Рот его слегка скривился, будто у него вдруг схватило живот.
— У него, как вы это называете, работа на полную ставку. А она подрабатывает шитьем детской одежды.
— А где работает ваш друг?
— Там же, где работали его отец и дед. Почти единственное место в городе, где есть работа, если ты, конечно, не работник банка и не продавец.
— На скотобойне?
— Да, сэр. Старая мясная лавка.
— А что он там делает?
— Он там сшибальщик.
— Что значит сшибальщик?
— Сшибальщик — это тот, кто бьет коров по голове, чтобы они особо не мучились, когда им перерезают глотки.

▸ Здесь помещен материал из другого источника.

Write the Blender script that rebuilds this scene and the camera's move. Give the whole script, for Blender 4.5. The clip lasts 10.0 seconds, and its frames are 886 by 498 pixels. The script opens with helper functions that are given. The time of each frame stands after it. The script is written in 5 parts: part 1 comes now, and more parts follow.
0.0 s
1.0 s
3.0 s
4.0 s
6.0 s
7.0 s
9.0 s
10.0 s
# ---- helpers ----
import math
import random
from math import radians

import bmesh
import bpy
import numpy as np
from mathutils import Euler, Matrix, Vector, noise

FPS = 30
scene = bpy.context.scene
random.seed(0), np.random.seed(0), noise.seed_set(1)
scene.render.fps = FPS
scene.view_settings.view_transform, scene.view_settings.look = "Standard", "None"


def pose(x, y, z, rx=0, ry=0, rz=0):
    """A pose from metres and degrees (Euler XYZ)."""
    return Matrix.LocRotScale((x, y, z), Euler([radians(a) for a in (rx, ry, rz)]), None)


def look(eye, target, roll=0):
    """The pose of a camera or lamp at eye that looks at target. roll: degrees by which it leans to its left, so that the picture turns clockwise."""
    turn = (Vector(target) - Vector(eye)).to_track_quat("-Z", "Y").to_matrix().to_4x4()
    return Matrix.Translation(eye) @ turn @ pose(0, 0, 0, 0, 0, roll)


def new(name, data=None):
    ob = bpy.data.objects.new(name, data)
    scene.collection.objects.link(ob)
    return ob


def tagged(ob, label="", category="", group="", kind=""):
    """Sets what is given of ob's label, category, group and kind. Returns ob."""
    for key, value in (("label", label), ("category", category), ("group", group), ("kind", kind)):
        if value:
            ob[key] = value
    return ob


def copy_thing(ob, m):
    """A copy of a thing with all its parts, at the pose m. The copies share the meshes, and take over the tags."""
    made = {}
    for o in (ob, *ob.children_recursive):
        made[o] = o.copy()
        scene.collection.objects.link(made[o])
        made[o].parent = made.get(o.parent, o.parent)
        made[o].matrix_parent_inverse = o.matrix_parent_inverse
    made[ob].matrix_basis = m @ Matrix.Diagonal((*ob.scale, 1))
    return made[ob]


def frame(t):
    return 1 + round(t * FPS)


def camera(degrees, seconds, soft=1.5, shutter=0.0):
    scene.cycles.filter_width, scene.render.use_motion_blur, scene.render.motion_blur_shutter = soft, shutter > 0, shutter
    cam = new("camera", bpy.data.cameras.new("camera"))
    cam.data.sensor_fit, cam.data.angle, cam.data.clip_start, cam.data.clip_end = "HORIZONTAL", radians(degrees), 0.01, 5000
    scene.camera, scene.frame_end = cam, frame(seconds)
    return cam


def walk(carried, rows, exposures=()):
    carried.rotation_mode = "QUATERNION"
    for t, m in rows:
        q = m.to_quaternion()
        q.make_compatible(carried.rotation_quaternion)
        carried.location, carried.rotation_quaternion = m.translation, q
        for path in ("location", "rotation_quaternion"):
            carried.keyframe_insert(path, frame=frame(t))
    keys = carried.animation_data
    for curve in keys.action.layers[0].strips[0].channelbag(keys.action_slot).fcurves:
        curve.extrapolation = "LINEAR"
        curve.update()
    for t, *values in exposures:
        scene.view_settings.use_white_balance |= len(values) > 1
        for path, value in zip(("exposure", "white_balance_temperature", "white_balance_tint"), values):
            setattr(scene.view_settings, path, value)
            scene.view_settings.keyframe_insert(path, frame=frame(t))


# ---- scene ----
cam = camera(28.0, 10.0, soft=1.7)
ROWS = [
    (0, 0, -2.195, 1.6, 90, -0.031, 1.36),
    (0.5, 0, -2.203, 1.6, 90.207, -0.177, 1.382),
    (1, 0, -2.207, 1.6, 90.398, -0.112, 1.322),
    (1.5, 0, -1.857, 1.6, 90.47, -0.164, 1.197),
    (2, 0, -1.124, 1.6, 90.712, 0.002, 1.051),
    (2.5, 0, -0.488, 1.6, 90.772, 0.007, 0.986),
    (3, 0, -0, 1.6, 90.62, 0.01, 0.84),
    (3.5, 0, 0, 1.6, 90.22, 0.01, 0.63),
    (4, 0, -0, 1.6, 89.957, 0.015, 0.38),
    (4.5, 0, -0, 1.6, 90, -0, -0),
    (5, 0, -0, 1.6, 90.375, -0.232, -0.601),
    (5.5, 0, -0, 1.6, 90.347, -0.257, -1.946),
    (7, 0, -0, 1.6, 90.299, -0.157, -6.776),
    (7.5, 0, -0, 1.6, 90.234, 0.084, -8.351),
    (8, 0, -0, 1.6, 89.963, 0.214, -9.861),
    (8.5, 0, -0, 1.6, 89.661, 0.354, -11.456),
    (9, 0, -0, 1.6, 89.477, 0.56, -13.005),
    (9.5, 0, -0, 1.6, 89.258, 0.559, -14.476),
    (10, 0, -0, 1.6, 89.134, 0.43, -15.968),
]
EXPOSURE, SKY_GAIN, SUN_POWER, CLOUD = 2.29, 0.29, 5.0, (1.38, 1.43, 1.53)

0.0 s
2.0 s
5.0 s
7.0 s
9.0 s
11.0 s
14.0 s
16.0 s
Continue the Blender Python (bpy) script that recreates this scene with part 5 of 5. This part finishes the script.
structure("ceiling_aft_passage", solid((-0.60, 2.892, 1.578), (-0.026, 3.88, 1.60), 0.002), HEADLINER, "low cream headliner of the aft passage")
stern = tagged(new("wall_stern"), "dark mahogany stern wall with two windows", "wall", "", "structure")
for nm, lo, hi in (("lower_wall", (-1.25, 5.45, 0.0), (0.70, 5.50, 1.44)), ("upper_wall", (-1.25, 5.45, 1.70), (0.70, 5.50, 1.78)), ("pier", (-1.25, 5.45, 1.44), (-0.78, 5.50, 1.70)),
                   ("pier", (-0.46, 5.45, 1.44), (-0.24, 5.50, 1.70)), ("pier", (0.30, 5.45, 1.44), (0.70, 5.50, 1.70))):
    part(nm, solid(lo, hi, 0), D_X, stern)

— Ему нравится его работа?
— Вы шутите?
— А чем еще он занимается? Дома, например?
— Да особо ничем. Вечером, когда дочка ляжет спать, почитает газету. По выходным возится со своей машиной и смотрит телевизор, как и все остальные в городе.
— А он ходит, как прежде, в походы?
— Саре хотелось бы, чтобы он ходил, но он не ходит.
— Почему.
— Его это угнетает.
— А бабочек он все еще собирает?
— Он давным-давно выбросил свою коллекцию. В вагончике для нее нет места.
— Он жалеет о том, что женился и растит ребенка?
— Нет, что вы. Он, как вы выражаетесь, очень предан и жене, и дочке.
— Расскажите мне о его жене.
— Веселая. Энергичная. Ограниченная. Как и большинство домохозяек.
— А дочь?
— Вылитая копия матери.
— Они ладят друг с другом?
— Они все боготворят друг друга.
— У них много друзей?
— Ни одного.
— Ни одного?
— Я же говорил: Сара — католичка, а городок маленький…
— И что, никогда ни с кем не видятся?
— Только с ее семьей. И его матерью.
— А с его сестрами?
— Одна живет на аляске. А другая такая же, как все остальные в городе.
— Вы думаете, он ее ненавидит?
— Он никого не ненавидит.
— А есть у него приятели?
— Ни одного.
— А как насчет того хулигана и того парнишки, за которого он вступился?
— Один — в тюрьме, другого убили в ливане.
— И он никогда не заглядывает после работы в кабачок выпить пива с другими ребятами-сшибальщиками?
— Теперь уже нет.
— А раньше заходил?
— Раньше заглядывал: выпивал кружку-другую, шутил со всеми. Но стоило ему пригласить кого-то из них на ужин, как они находили любые предлоги, чтобы отказаться. И никто ни разу не пригласил его на барбекю или на что другое. Так что вскоре он смекнул, что к чему. Теперь они почти все время проводят в вагончике. Я предупреждал его, что так оно и будет.
— Похоже, им совсем одиноко.
— Да в общем-то нет. У сары миллион братьев и сестер.
— А теперь они собираются купить дом?